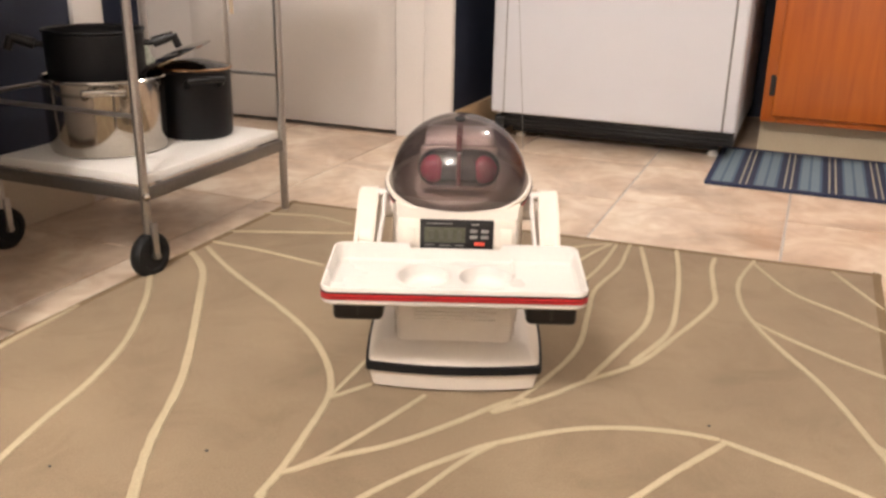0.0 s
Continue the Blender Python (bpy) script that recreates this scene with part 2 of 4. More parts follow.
def one_box(*a, **k):
    bm = bmesh.new()
    box(bm, *a, **k)
    return bm


def tube(bm, a, b, r, seg=14, r2=None):
    a, b = Vector(a), Vector(b)
    d = b - a
    m = Matrix.Translation((a + b) / 2) @ d.to_track_quat("Z", "Y").to_matrix().to_4x4()
    return bmesh.ops.create_cone(bm, cap_ends=True, segments=seg, radius1=r, radius2=r if r2 is None else r2, depth=d.length, matrix=m)["verts"]


def lathe(bm, profile, seg=40, m=None):
    """Turn a profile of (radius, height) about z."""
    rings = []
    for r, z in profile:
        if r < 1e-6:
            rings.append([bm.verts.new((0, 0, z))])
        else:
            rings.append([bm.verts.new((r * math.cos(2 * math.pi * i / seg), r * math.sin(2 * math.pi * i / seg), z)) for i in range(seg)])
    for p, q in zip(rings, rings[1:]):
        for i in range(seg):
            j = (i + 1) % seg
            f = [p[i % len(p)], p[j % len(p)], q[j % len(q)], q[i % len(q)]]
            u = list(dict.fromkeys(f))
            if len(u) > 2:
                bm.faces.new(u)
    if m:
        bmesh.ops.transform(bm, matrix=m, verts=[v for k in rings for v in k])
    return bm


def rounded(w, d, r, seg=6, cx=0.0, cy=0.0):
    """A rounded rectangle's outline, half sizes w and d."""
    out = []
    for sx, sy, a0 in ((1, 1, 0), (-1, 1, 90), (-1, -1, 180), (1, -1, 270)):
        for i in range(seg + 1):
            a = radians(a0 + 90 * i / seg)
            out.append((cx + sx * (w - r) + r * math.cos(a), cy + sy * (d - r) + r * math.sin(a)))
    return out


def loft(bm, loops, caps=True):
    """Skin through loops of equal length (3D points)."""
    vs = [[bm.verts.new(p) for p in lp] for lp in loops]
    n = len(vs[0])
    for a, b in zip(vs, vs[1:]):
        for i in range(n):
            bm.faces.new((a[i], a[(i + 1) % n], b[(i + 1) % n], b[i]))
    if caps:
        bm.faces.new(vs[0][::-1])
        bm.faces.new(vs[-1])
    return vs


def part(name, bm, mat, parent=None, label="", smooth=True):
    """Link a bmesh as one mesh object under a thing."""
    bmesh.ops.recalc_face_normals(bm, faces=bm.faces)
    me = bpy.data.meshes.new(name)
    bm.to_mesh(me)
    bm.free()
    me.materials.append(mat)
    if smooth:
        me.polygons.foreach_set("use_smooth", [True] * len(me.polygons))
        me.set_sharp_from_angle(angle=radians(38))
    ob = new(name, me)
    ob.parent = parent
    if label:
        tagged(ob, label)
    return ob


def thing(name, label, category, m=None, group="", kind=""):
    ob = new(name)
    ob.empty_display_size = 0.05
    if m is not None:
        ob.matrix_basis = m
    return tagged(ob, label, category, group, kind)


# ---- the setting ----
def slab(name, mat, *a, bevel=0.0, label="", **k):
    return tagged(part(name, one_box(*a, bevel=bevel, **k), mat), label, kind="structure")


FLOOR = -0.008
slab("floor", M_GROUT, -2.45, 2.05, -4.35, 1.75, -0.10, FLOOR - 0.003, label="beige marbled tile floor with grey grout")
slab("ceiling", M_CEIL, -2.45, 2.05, -4.35, 1.75, 2.42, 2.52)
# south and east walls are unseen, added pale to bounce light into the room
slab("wall_south", M_PALE_BOUNCE, -2.45, 2.05, -4.45, -4.35, FLOOR, 2.42)
slab("wall_east", M_PALE_BOUNCE, 2.05, 2.15, -4.35, 1.75, FLOOR, 2.42)
slab("wall_west", M_WALL, -2.55, -2.45, -4.35, 1.75, FLOOR, 2.42)
slab("wall_north", M_NAVY, -0.46, 2.05, 1.65, 1.75, FLOOR, 2.42, label="dark navy painted wall behind the refrigerator")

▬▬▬

## [Task brief]
Repeat the listing above exactly, with no pictures.

## [Task response]
0.0 s
Continue the Blender Python (bpy) script that recreates this scene with part 2 of 4. More parts follow.
def one_box(*a, **k):
    bm = bmesh.new()
    box(bm, *a, **k)
    return bm


def tube(bm, a, b, r, seg=14, r2=None):
    a, b = Vector(a), Vector(b)
    d = b - a
    m = Matrix.Translation((a + b) / 2) @ d.to_track_quat("Z", "Y").to_matrix().to_4x4()
    return bmesh.ops.create_cone(bm, cap_ends=True, segments=seg, radius1=r, radius2=r if r2 is None else r2, depth=d.length, matrix=m)["verts"]


def lathe(bm, profile, seg=40, m=None):
    """Turn a profile of (radius, height) about z."""
    rings = []
    for r, z in profile:
        if r < 1e-6:
            rings.append([bm.verts.new((0, 0, z))])
        else:
            rings.append([bm.verts.new((r * math.cos(2 * math.pi * i / seg), r * math.sin(2 * math.pi * i / seg), z)) for i in range(seg)])
    for p, q in zip(rings, rings[1:]):
        for i in range(seg):
            j = (i + 1) % seg
            f = [p[i % len(p)], p[j % len(p)], q[j % len(q)], q[i % len(q)]]
            u = list(dict.fromkeys(f))
            if len(u) > 2:
                bm.faces.new(u)
    if m:
        bmesh.ops.transform(bm, matrix=m, verts=[v for k in rings for v in k])
    return bm


def rounded(w, d, r, seg=6, cx=0.0, cy=0.0):
    """A rounded rectangle's outline, half sizes w and d."""
    out = []
    for sx, sy, a0 in ((1, 1, 0), (-1, 1, 90), (-1, -1, 180), (1, -1, 270)):
        for i in range(seg + 1):
            a = radians(a0 + 90 * i / seg)
            out.append((cx + sx * (w - r) + r * math.cos(a), cy + sy * (d - r) + r * math.sin(a)))
    return out


def loft(bm, loops, caps=True):
    """Skin through loops of equal length (3D points)."""
    vs = [[bm.verts.new(p) for p in lp] for lp in loops]
    n = len(vs[0])
    for a, b in zip(vs, vs[1:]):
        for i in range(n):
            bm.faces.new((a[i], a[(i + 1) % n], b[(i + 1) % n], b[i]))
    if caps:
        bm.faces.new(vs[0][::-1])
        bm.faces.new(vs[-1])
    return vs


def part(name, bm, mat, parent=None, label="", smooth=True):
    """Link a bmesh as one mesh object under a thing."""
    bmesh.ops.recalc_face_normals(bm, faces=bm.faces)
    me = bpy.data.meshes.new(name)
    bm.to_mesh(me)
    bm.free()
    me.materials.append(mat)
    if smooth:
        me.polygons.foreach_set("use_smooth", [True] * len(me.polygons))
        me.set_sharp_from_angle(angle=radians(38))
    ob = new(name, me)
    ob.parent = parent
    if label:
        tagged(ob, label)
    return ob


def thing(name, label, category, m=None, group="", kind=""):
    ob = new(name)
    ob.empty_display_size = 0.05
    if m is not None:
        ob.matrix_basis = m
    return tagged(ob, label, category, group, kind)


# ---- the setting ----
def slab(name, mat, *a, bevel=0.0, label="", **k):
    return tagged(part(name, one_box(*a, bevel=bevel, **k), mat), label, kind="structure")


FLOOR = -0.008
slab("floor", M_GROUT, -2.45, 2.05, -4.35, 1.75, -0.10, FLOOR - 0.003, label="beige marbled tile floor with grey grout")
slab("ceiling", M_CEIL, -2.45, 2.05, -4.35, 1.75, 2.42, 2.52)
# south and east walls are unseen, added pale to bounce light into the room
slab("wall_south", M_PALE_BOUNCE, -2.45, 2.05, -4.45, -4.35, FLOOR, 2.42)
slab("wall_east", M_PALE_BOUNCE, 2.05, 2.15, -4.35, 1.75, FLOOR, 2.42)
slab("wall_west", M_WALL, -2.55, -2.45, -4.35, 1.75, FLOOR, 2.42)
slab("wall_north", M_NAVY, -0.46, 2.05, 1.65, 1.75, FLOOR, 2.42, label="dark navy painted wall behind the refrigerator")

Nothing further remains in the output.